One of the main conflicts between the sides was over the multipliers for the intensity under the deviations. Brookes cited the land development code limitations while TPI Attorney Russell Schropp and Town of Fort Myers Beach Attorney John Herin stated that the higher intensity was allowable under the town’s comprehensive plan.

Judges Stevan Northcutt and J. Andrew Atkinson both asked questions regarding the intensity issue.

Schropp said the deviations, including for hotel density, were requested by the developer and granted by the town council. As part of the planned development process, the developer was allowed to request deviations, Schropp said. The criteria in the code was applied by the town to grant the deviations, he said. Schropp said the town’s code for granting deviations under exceptional circumstances requires that all other aspects of the development including height, traffic and intensity “are compatible with the surrounding areas.”

One of the judges, Patricia Kelly, asked Brookes to address how the circuit court’s decision denied due process or was a misapplication of law. She also sternly asked for clarification on the constitutionality issue Brookes was raising. Brookes said the town’s use of the term “exceptional circumstances” which the town council relied on through its code to approve the deviations was so vague and without definition that it led to an arbitrary decision-making process by which there are no standards. “The town engaged in this inherently subjective and unconstitutional practice when it approved the ordinance,” Brookes said.

Brookes said that land TPI gave to the town was part of the exchanges cited for the exceptional circumstances.”That’s not defined whatsoever,” Brookes said.

Brookes cited case law which detailed a need to have reasonable standards for government bodies. Brookes cited the North Bay Village v. Blackwell case and City of Miami v. Save Brickell Ave. case where state courts affirmed a need for standards in order to avoid arbitrary decision-making.

“It affects my client and her rights because she has the right to rely on the legitimate and protectable interest in the character of her neighborhood,” Brookes said. “It’s not one or two units and it’s not a minor ambiguity, this is a huge, big deal.”

As a second-tier certiorari case, Schropp said the Second District Court of Appeal wasn’t tasked with reviewing the evidence of the reviews, only with whether the circuit court misapplied the law in its review or denied due process.

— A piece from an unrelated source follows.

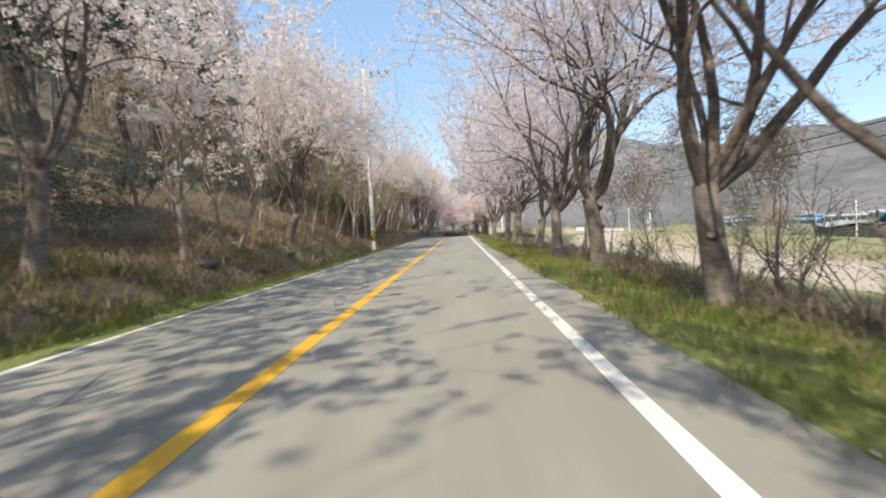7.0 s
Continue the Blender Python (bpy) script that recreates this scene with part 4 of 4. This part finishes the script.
def guard_rail(x, y, turn, length):
    """A short white roadside barrier with a folded beam on posts."""
    top = thing("guard_rail", pose(x, y, land(x, y), 0, 0, turn), "short white steel guard rail at the bend", "guard rail")
    bm = bmesh.new()
    prof = [(0.0, 0.50), (0.05, 0.56), (0.0, 0.64), (0.05, 0.72), (0.0, 0.80)]
    a = [bm.verts.new((0.0, p, q)) for p, q in prof] + [bm.verts.new((0.0, p - 0.02, q)) for p, q in prof[::-1]]
    b = [bm.verts.new((length, v.co.y, v.co.z)) for v in a]
    for k in range(len(a)):
        bm.faces.new((a[k], a[(k + 1) % len(a)], b[(k + 1) % len(a)], b[k]))
    bm.faces.new(a[::-1])
    bm.faces.new(b)
    part("beam", bm, M_WHITEPLASTIC, top)
    for k in range(4):
        u = length * (0.08 + 0.28 * k)
        part("post", lathe([(0.06, -0.3), (0.06, 0.82), (0.02, 0.85)], 8, (u, -0.09)), M_WHITEPLASTIC, top)


guard_rail(-4.6, 163.0, 70, 7.0)
bm = lathe([(0.09, -0.4), (0.09, 2.3), (0.03, 2.36)], 10)
sign = thing("roadside_post", pose(-2.9, 166.0, land(-2.9, 166.0)), "tall plain white post beside the bend", "post")
part("post", bm, M_WHITEPLASTIC, sign)


# ---- the farm and the far village ----
def shed(x, y, w, d, h, rise, turn, roof, label, bays=5, wall=None):
    """A long farm building: walls, gabled roof with eaves, a row of dark openings."""
    z = land(x, y)
    top = thing("farm_building", pose(x, y, z, 0, 0, turn), label, "building", "farm buildings")
    bm = bmesh.new()
    box(bm, (w, d, h + 0.6), (0, 0, h / 2 - 0.3))
    part("wall", bm, wall or M_WALL, top)
    bm = bmesh.new()
    e = 0.5
    prof = [(-d / 2 - e, h - 0.1), (0, h + rise), (d / 2 + e, h - 0.1), (d / 2 + e, h + 0.08), (0, h + rise + 0.18), (-d / 2 - e, h + 0.08)]
    a = [bm.verts.new((-w / 2 - e, p, q)) for p, q in prof]
    b = [bm.verts.new((w / 2 + e, p, q)) for p, q in prof]
    bm.faces.new(a[::-1])
    bm.faces.new(b)
    for k in range(6):
        bm.faces.new((a[k], a[(k + 1) % 6], b[(k + 1) % 6], b[k]))
    part("roof", bm, roof, top)
    for s in range(bays):
        bx = -w / 2 + w * (s + 0.5) / bays
        bm = bmesh.new()
        box(bm, (w / bays * 0.72, 0.12, h * 0.5), (bx, -d / 2 - 0.02, h * 0.5))
        win = part("window", bm, M_DARK, top)
        bm = bmesh.new()
        box(bm, (0.1, 0.16, h * 0.5), (bx, -d / 2 - 0.03, h * 0.5))
        part("mullion", bm, M_STEEL, win)
    return top


shed(75.5, 133, 15, 9, 3.2, 0.6, 62, M_WHITEROOF, "long low open-sided farm shed with a pale roof", 3, M_DARK)
shed(79, 121, 11, 8, 3.6, 1.9, -14, M_BLUE, "farm shed under a bright blue tarpaulin roof", 2, M_WALL)
shed(91, 123, 11, 8, 3.6, 0.9, -10, M_TEAL, "farm shed with teal sheeting over roof and walls", 1, M_TEAL)
for x, y, z in [(87.0, 106.5, 0.5), (88.5, 106.9, 0.5), (89.9, 106.4, 0.5), (87.7, 106.8, 1.45), (89.2, 106.6, 1.45)]:
    bm = bmesh.new()
    bmesh.ops.create_icosphere(bm, subdivisions=2, radius=0.78)
    for v in bm.verts:
        v.co = Vector((v.co.x, v.co.y, max(-0.5, min(0.5, v.co.z)))) * (1 + 0.06 * noise.noise(v.co * 3 + Vector((x, y, z))))
    me = bpy.data.meshes.new("wrapped_bale")
    bm.to_mesh(me)
    bm.free()
    me.materials.append(M_WHITEPLASTIC)
    ob = new("wrapped_bale", me)
    ob.matrix_world = pose(x, y, land(x, y) + z)
    tagged(ob, "fodder bale wrapped in white plastic by the farm", "bale", "stacked bales")
rv = random.Random(41)
for i in range(26):
    a, r = radians(34.8 + 0.62 * i + rv.uniform(-0.2, 0.2)), rv.uniform(180, 206)
    roof = rv.choice([M_WHITEROOF, M_WHITEROOF, M_WHITEROOF, M_TEAL, M_BLUE])
    side = rv.choice([M_WALL, M_WHITEROOF, M_WALL, M_TEAL])
    shed(2 + r * math.sin(a), 85 + r * math.cos(a), rv.uniform(3.5, 8.5), rv.uniform(4.0, 6.0), rv.uniform(1.5, 2.5), rv.uniform(0.4, 0.9), rv.uniform(-55, 15), roof, "far village house with a %s roof" % {M_BLUE: "blue", M_TEAL: "teal"}.get(roof, "pale"), rv.choice([2, 3]), side)
# the pale wall of a road on the far side of the valley
bm = bmesh.new()
for k in range(5):
    a = radians(15.4 + 1.1 * k)
    x, y = 2 + 206 * math.sin(a), 60 + 206 * math.cos(a)
    box(bm, (4.2, 0.4, 1.9), (x, y, land(x, y) + 0.5), Matrix.Rotation(-a, 4, 'Z'), 0.03)
me = bpy.data.meshes.new("retaining_wall")
bm.to_mesh(me)
bm.free()
me.materials.append(M_CONCRETE)
tagged(new("retaining_wall", me), "low pale concrete wall along a far farm road", "wall", kind="structure")
for x, y, h in [(43, 145, 7), (42, 155, 7), (9.6, 127, 4.6), (66, 120, 6.5), (74, 118, 6.5), (96, 170, 7), (60, 190, 7)]:
    z = land(x, y)
    top = thing("field_pole", pose(x, y, z), "slim pale concrete pole out in the fields", "utility pole", "poles in the fields")
    part("pole", lathe([(0.14, -0.4), (0.13, 0), (0.09, h)], 10), M_CONCRETE, top)
    bm = bmesh.new()
    box(bm, (0.9, 0.06, 0.06), (0, 0, h - 0.5), bevel=0.005)
    part("crossarm", bm, M_STEEL, top)


# ---- shrubs and small finds beside the road ----
def shrub_kind(name, seed, label, h, spread, leaves, material, leaf, stems=7):
    rng = np.random.default_rng(seed)
    verts, faces, tips = [], [], []
    for i in range(stems):
        a = rng.uniform(0, 2 * math.pi)
        d = Vector((math.cos(a) * spread, math.sin(a) * spread, 1.0)).normalized()
        p, pts = Vector((0, 0, -0.1)), []
        for k in range(5):
            pts.append(p.copy())
            d = (d + Vector(rng.normal(0, 0.22, 3))).normalized()
            p = p + d * h / 4.2 * rng.uniform(0.7, 1.2)
            if k:
                tips.append(tuple(p))
                for q in range(2):
                    e = (d + Vector(rng.normal(0, 0.7, 3))).normalized()
                    tube([p, p + e * h * 0.16, p + e * h * 0.27 + Vector((0, 0, 0.03))], [0.008, 0.006, 0.003], 3, verts, faces)
                    tips += [tuple(p + e * h * 0.17), tuple(p + e * h * 0.27)]
        pts.append(p.copy())
        tube(pts, [0.022 * (1 - 0.15 * k) for k in range(len(pts))], 4, verts, faces)
    top = thing(name, Matrix(), label, "shrub")
    part_mesh("stem", mesh_of("stem", verts, faces, M_PALEBARK), top)
    if leaves:
        v, f = scatter_leaves(np.array(tips), leaves, 0.055 * h, leaf, rng)
        part_mesh("foliage", mesh_of("foliage", v.tolist(), f.tolist(), material), top)
    return top


KINDS["evergreen"] = shrub_kind("evergreen_shrub", 201, "dark evergreen shrub under the cherry trees", 1.5, 0.35, 17, M_BUSHLEAF, 0.024)
KINDS["bare"] = shrub_kind("bare_shrub", 203, "leafless brown shrub with tangled stems", 1.9, 0.6, 2, M_TWIG, 0.025, 9)
KINDS["budding"] = shrub_kind("budding_shrub", 207, "shrub with fresh yellow-green leaves at the field edge", 2.2, 0.45, 4, M_BUD, 0.022, 10)
for k, x, y, sz in [("evergreen", 8.3, 36.5, 1.1), ("evergreen", 8.0, 58.3, 0.65), ("evergreen", 8.9, 59.8, 0.7), ("evergreen", 6.6, 85.7, 0.5), ("evergreen", 7.0, 86.3, 0.55), ("evergreen", 6.35, 86.4, 0.45), ("evergreen", 9.6, 61.6, 0.7), ("evergreen", 7.4, 10.2, 0.42), ("budding", 4.9, 7.4, 0.24), ("budding", 5.3, 8.6, 0.2), ("evergreen", -7.2, 46.0, 1.2),
                    ("bare", 8.6, 22.5, 0.9), ("bare", 8.1, 29.0, 0.8), ("bare", 8.2, 34.2, 0.9), ("bare", 7.6, 39.0, 0.9), ("bare", 7.8, 46.5, 0.7), ("budding", 8.4, 51.5, 0.8), ("budding", 9.4, 53.8, 0.9), ("bare", 7.7, 64.0, 0.9), ("bare", 8.0, 70.0, 0.8), ("bare", 7.4, 80.4, 0.7), ("bare", 9.8, 101.0, 1.2), ("bare", 10.8, 103.0, 1.0), ("bare", 9.0, 106.0, 0.8), ("bare", 11.6, 108.0, 0.9),
                    ("budding", 10.0, 50.5, 1.2), ("budding", 11.5, 54.5, 1.4), ("budding", 9.2, 56.5, 1.0), ("budding", 10.6, 63.0, 1.2), ("budding", 12.0, 45.8, 1.3)]:
    plant(k, x, y, rg.uniform(0, 360), sz, "shrubs along the field side")
for k, x, y, sz in [("thin", 8.4, 28.2, 0.7), ("thin2", 9.2, 34.5, 0.75), ("thin", 8.8, 39.4, 0.7), ("thin2", 9.0, 43.2, 0.8), ("thin", 9.6, 47.0, 0.75), ("thin2", 8.9, 50.8, 0.8), ("thin", 10.2, 53.4, 0.85), ("thin2", 9.4, 58.2, 0.75), ("thin2", 10.8, 57.0, 0.6), ("thin", 9.0, 63.4, 0.7), ("thin", 7.6, 96.3, 0.6)]:
    plant(k, x, y, rg.uniform(0, 360), sz, "saplings on the field side", "bare sapling beyond the cherry trees" if k != "leaf" else "sapling with fresh leaves beyond the cherry trees")
for i, (x, y) in enumerate([(10.2, 22.6)]):
    plant(("far2", "far")[i % 2], x, y, rg.uniform(0, 360), rg.uniform(0.9, 1.1), "cherry trees behind the front row", "cherry tree in thin pale blossom behind the front row")
for i in range(20):
    plant("evergreen", -7.4 - 4.5 * rg.random(), 76 + 1.6 * i, rg.uniform(0, 360), rg.uniform(1.3, 2.3), "evergreen shrubs in the shade of the wood")
for x, y, sz in [(-11.5, 33.5, 1.9), (-11.5, 40.0, 1.9), (-8.6, 48.5, 1.5), (-14, 29, 2.4), (-14.5, 44, 2.3), (-8.2, 50.0, 1.0), (-9.2, 54.5, 1.3), (-10.4, 58.5, 1.5), (-10.5, 65, 1.5), (-10.8, 72, 1.5)]:
    plant("evergreen", x, y, rg.uniform(0, 360), sz, "evergreen shrubs in the shade of the wood")
for i in range(34):
    y = -2 + 132 * (i + rg.random()) / 34
    plant(rg.choice(["bare", "bare", "budding", "evergreen"]), -7.2 - 2.2 * rg.random(), y, rg.uniform(0, 360), rg.uniform(0.5, 0.9), "shrubs on the bank")


for i in range(26):
    plant("bare", 62 + 1.4 * i + rg.uniform(-1, 1), 111 + rg.uniform(-3, 3), rg.uniform(0, 360), rg.uniform(1.0, 1.7), "thicket in front of the farm")


for i, (x, y) in enumerate([(60, 131), (62.5, 137), (64, 142), (66, 136), (67, 146), (69, 141), (71, 149), (72.5, 145), (58.5, 126), (74, 152)]):
    plant(("thin", "thin2")[i % 2], x, y, rg.uniform(0, 360), rg.uniform(0.75, 1.05), "copse in the fields", "slender bare tree of a copse in the fields")
    plant("bare", x + 1.5, y - 1.2, rg.uniform(0, 360), rg.uniform(1.2, 1.8), "thicket in front of the farm")
for i in range(16):
    a, r = radians(33.5 + 1.1 * i + rv.uniform(-0.4, 0.4)), rv.uniform(176, 208)
    x, y = 2 + r * math.sin(a), 85 + r * math.cos(a)
    plant("bare", x, y, rv.uniform(0, 360), rv.uniform(1.2, 2.2), "shrubs round the far village", "bare brown shrub among the far village houses")



def fallen_branch(x, y, turn, length, seed):
    """A dead bough on the ground with its side twigs."""
    rng = np.random.default_rng(seed)
    c, sn = math.cos(radians(turn)), math.sin(radians(turn))
    top = thing("fallen_branch", pose(x, y, land(x, y)), "dead pruned branch lying under the cherry trees", "branch", "fallen branches")
    pts = []
    for k in range(6):
        u = length * k / 5
        px, py = x + c * u + 0.07 * rng.normal(), y + sn * u + 0.07 * rng.normal()
        pts.append(Vector((px - x, py - y, land(px, py) - land(x, y) + 0.06 + 0.05 * abs(rng.normal()))))

    def stick(name, way, radii, sides):
        verts, faces = [], []
        tube(way, radii, sides, verts, faces)
        part_mesh(name, mesh_of(name, verts, faces, M_PALEBARK), top)

    stick("bough", pts, [0.05 * (1 - 0.15 * k) for k in range(6)], 6)
    for k in range(1, 6):
        for m in range(2):
            d = Vector((c + rng.normal(0, 0.8), sn + rng.normal(0, 0.8), abs(rng.normal(0.25, 0.3)))).normalized()
            ln = length * rng.uniform(0.15, 0.4)
            stick("twig", [pts[k], pts[k] + d * ln * 0.5, pts[k] + d * ln + Vector((0, 0, -0.04))], [0.02, 0.014, 0.005], 4)


for i, (x, y, turn, ln) in enumerate([(7.0, 79.5, -20, 1.9), (7.3, 80.6, 35, 1.6), (6.9, 81.6, -60, 1.4), (7.7, 80.2, 80, 1.7), (8.2, 81.3, 10, 1.8), (7.2, 84.2, 140, 1.5), (6.6, 92.6, -30, 1.5), (6.9, 93.6, 60, 1.3), (7.0, 34.8, 20, 1.6), (7.4, 27.6, -40, 1.5), (7.1, 58.0, 70, 1.4)]):
    fallen_branch(x, y, turn, ln, 700 + i)


def stone(x, y, r, seed, label):
    bm = bmesh.new()
    bmesh.ops.create_icosphere(bm, subdivisions=2, radius=r)
    for v in bm.verts:
        k = 1 + 0.35 * noise.noise(v.co * (1.6 / r) + Vector((seed * 7.1, 0, 0)))
        v.co = Vector((v.co.x * k * 1.25, v.co.y * k, v.co.z * k * 0.7))
    me = bpy.data.meshes.new("stone")
    bm.to_mesh(me)
    bm.free()
    me.materials.append(M_ROCK)
    ob = new("stone", me)
    ob.matrix_world = pose(x, y, land(x, y) + r * 0.25, 0, 0, seed * 40)
    return tagged(ob, label, "stone", "stones")


for i, (x, y, r) in enumerate([(-5.4, 92.5, 0.28), (-5.2, 96.0, 0.22), (-5.8, 54.8, 0.3), (-5.1, 57.3, 0.2), (-5.6, 61.0, 0.25), (7.0, 29.5, 0.2), (7.3, 83.8, 0.24), (6.9, 86.2, 0.16), (-4.9, 72.5, 0.16), (-5.2, 104.0, 0.22)]):
    stone(x, y, r, i, "rough grey field stone half sunk in the earth")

Schropp also said the constitutionality of an ordinance can’t be challenged at this stage. Schropp said a declaratory action would have to be taken against the underlying code in a separate process. Brookes said that would take his client back to “square one” to re-litigate the constitutionality of the exceptional circumstances provision.

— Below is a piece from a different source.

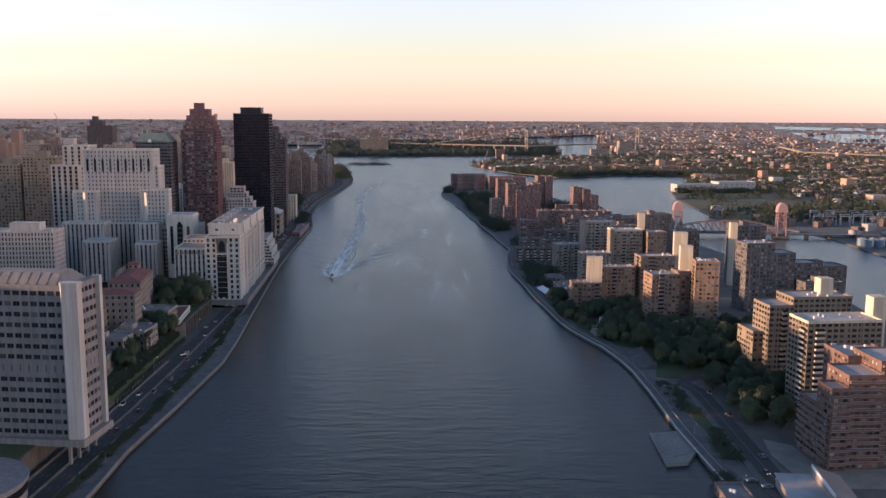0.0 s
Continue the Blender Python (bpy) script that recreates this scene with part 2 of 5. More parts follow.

Town of Fort Myers Beach Attorney John Herin Jr. said the town afforded Patton due process as part of its approval for Margaritaville by holding two public hearings to adopt a zoning ordinance and held one public hearing that “spanned more than three days, 22 hours of testimony, multiple reports prepared by various experts engaged by the town.” The claim that Patton was denied due process “belies the entire record,” Herin said.

Herin also took issue with some of the cases cited by Brookes as to whether they were applicable in this matter.

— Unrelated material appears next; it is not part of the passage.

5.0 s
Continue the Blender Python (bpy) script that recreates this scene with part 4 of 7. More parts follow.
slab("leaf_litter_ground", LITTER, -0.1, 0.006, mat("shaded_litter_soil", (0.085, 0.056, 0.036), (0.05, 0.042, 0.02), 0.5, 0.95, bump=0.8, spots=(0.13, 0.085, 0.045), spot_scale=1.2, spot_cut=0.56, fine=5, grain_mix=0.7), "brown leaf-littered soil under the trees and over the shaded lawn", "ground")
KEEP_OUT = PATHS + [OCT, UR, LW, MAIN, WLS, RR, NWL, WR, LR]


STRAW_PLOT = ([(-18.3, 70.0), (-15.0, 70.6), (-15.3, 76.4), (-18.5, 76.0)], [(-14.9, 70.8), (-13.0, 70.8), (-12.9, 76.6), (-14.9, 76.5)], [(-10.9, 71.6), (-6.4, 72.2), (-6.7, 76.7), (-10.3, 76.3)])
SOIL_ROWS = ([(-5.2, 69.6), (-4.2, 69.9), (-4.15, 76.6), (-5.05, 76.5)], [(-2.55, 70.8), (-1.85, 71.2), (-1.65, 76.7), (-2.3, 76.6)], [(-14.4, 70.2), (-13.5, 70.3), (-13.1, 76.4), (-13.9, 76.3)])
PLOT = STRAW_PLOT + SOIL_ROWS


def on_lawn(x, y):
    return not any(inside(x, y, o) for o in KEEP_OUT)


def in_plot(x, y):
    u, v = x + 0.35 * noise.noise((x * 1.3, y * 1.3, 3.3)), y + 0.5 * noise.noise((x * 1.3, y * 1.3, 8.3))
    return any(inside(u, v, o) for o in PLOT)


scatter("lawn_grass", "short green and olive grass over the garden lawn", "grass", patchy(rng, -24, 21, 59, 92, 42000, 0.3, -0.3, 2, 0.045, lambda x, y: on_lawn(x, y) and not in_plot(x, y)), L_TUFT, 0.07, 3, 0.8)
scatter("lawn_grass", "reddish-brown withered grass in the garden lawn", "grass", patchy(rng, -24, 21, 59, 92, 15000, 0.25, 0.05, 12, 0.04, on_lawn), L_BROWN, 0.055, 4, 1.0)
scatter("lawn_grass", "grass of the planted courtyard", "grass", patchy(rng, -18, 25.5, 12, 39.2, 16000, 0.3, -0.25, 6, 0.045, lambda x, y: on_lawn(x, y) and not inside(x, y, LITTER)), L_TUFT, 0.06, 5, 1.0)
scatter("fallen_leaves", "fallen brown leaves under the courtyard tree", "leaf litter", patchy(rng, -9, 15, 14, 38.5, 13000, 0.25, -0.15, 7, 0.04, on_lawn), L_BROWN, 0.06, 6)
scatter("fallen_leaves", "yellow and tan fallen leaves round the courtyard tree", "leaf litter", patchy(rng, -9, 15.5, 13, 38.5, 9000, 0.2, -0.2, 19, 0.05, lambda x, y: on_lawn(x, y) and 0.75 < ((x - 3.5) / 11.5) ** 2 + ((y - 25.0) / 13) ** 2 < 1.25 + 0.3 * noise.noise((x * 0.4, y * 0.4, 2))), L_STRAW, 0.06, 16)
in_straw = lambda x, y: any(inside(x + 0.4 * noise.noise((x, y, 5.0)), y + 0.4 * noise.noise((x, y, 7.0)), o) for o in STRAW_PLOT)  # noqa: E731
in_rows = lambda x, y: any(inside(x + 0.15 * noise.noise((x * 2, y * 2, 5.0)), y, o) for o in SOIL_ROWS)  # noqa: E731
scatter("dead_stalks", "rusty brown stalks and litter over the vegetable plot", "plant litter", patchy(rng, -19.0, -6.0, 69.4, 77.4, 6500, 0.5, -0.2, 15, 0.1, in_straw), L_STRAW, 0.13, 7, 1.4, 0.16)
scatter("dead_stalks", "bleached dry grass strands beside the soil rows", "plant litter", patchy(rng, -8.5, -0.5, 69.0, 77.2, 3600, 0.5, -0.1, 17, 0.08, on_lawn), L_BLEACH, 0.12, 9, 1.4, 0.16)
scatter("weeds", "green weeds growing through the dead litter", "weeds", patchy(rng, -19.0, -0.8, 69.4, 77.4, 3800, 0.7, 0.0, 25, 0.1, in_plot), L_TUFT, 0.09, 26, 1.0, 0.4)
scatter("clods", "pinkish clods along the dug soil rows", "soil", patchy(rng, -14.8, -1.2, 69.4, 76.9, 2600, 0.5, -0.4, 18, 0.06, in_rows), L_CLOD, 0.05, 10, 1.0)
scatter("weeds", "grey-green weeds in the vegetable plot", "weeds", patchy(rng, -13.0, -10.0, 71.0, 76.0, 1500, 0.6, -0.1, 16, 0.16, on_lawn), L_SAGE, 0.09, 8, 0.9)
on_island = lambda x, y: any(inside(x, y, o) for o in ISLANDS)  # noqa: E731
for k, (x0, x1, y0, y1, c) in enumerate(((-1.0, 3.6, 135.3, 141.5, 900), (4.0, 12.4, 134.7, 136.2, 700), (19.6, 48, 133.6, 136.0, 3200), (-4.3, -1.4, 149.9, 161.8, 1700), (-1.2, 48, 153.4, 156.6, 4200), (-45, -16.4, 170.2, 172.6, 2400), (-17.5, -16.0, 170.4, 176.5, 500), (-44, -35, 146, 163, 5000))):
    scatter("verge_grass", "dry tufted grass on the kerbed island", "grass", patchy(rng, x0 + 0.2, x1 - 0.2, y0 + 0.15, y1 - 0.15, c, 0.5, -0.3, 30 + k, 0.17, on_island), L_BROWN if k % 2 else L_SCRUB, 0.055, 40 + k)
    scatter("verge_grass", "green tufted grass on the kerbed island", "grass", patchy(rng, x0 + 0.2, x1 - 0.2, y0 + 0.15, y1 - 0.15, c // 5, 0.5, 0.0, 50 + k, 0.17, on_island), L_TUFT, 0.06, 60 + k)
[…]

Herin said the town followed its code in allowing the deviations and that the town’s land development code, pursuant to the master concept plan, requires developers to be subject to all development regulations established to protect health, safety and welfare “except where deviations have been formally granted.”

Brookes said the deviations approved by the town for Magaritaville represented “a gross increase exceedance and it’s all based on exceptional circumstance which is not further defined.”

The court will be issuing a decision at a future date.